1 - 3. When you notice any moving shadows, it’s obvious that you are not alone. You need to escape immediately and activate your emergency plan. Contact emergency numbers and move as quickly away from your home as is possible. Only re-enter once your home is made safe by policing services or your security service. Any sign that indicates possible movement, whether from behind the house, behind you, in front of you, or on the roof, can just as well be an intruder. Do not write it off as an animal or the wind. Activate your emergency contacts and get out of your yard and away from your home as quickly as possible.

4. There can be various reasons for this such as a blown globe or neglecting to switch the light on when leaving. Use a flashlight to approach cautiously and be on high-alert. Clear around the corners before unlocking the door.

5. See steps 1 – 3.

6. Establish why they are acting abnormally and proceed with caution. Notify your emergency contacts of any suspicious behavior or if you suspect any problems.

7. You need to notify your emergency contacts. Phone your reaction company if you have any. Proceed cautiously if you suspect no problems. If you suspect any problems, call for assistance.

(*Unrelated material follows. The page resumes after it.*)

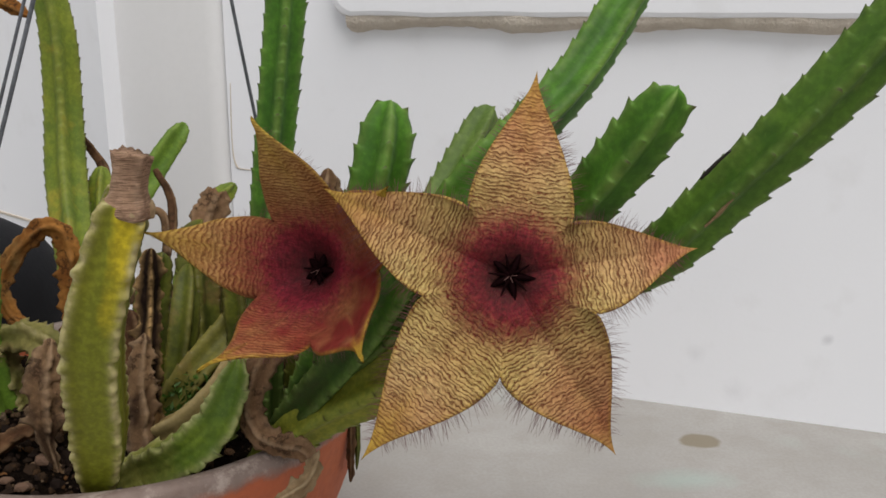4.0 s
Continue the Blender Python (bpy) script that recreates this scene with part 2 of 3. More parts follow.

8. Get into your home as quickly as possible and watch for any movement outside. There is always a possibility of an intruder crossing over from your neighbor’s yard into yours. When this happens, activate your emergency contacts and get out of sight. Do not try to engage anyone, they might want to make you their next target, especially when they are being chased.

Tips:

  • When you are inside your yard, do not lower your awareness you need to raise your level of awareness to high alert.
  • Do not move around sharp corners, and keep equal space on both sides. When an attack comes from the left, move right. When an attack comes from the right, move left. Do not get backed into a wall, gate, or fence.
  • If possible, try to check around each corner of your home that is adjacent to the walls where your front door is located. This way you can be sure there is no one waiting for you to unlock the door before rushing upon you. And if someone is waiting further away, you create more time to react.
  • Keep a flashlight ready when you know that you will return during the night. Use it to scan all surroundings. This also de-motivates possible intruders, as it implies a higher level of awareness and greater risk to them.
  • When unlocking your doors, do not keep you’re back exposed. Try to stand next to your door instead of directly in front of it.
  • When locking your doors again, do it as quickly and calmly as possible. Constantly check for possible intruders rushing towards the door.
  • Install slam-lock doors or any door that locks without having to use the key, to reduce exposure time.
  • Have lighting installed at your front door. You want to be able to see properly when unlocking the door.

Keep bags on your back or shoulder. And smaller items in your pockets. You want your hands to be free to defend yourself. The only item to have in your hand is a panic button or cellphone ready to phone emergency contacts.

How strong is your approach to the door?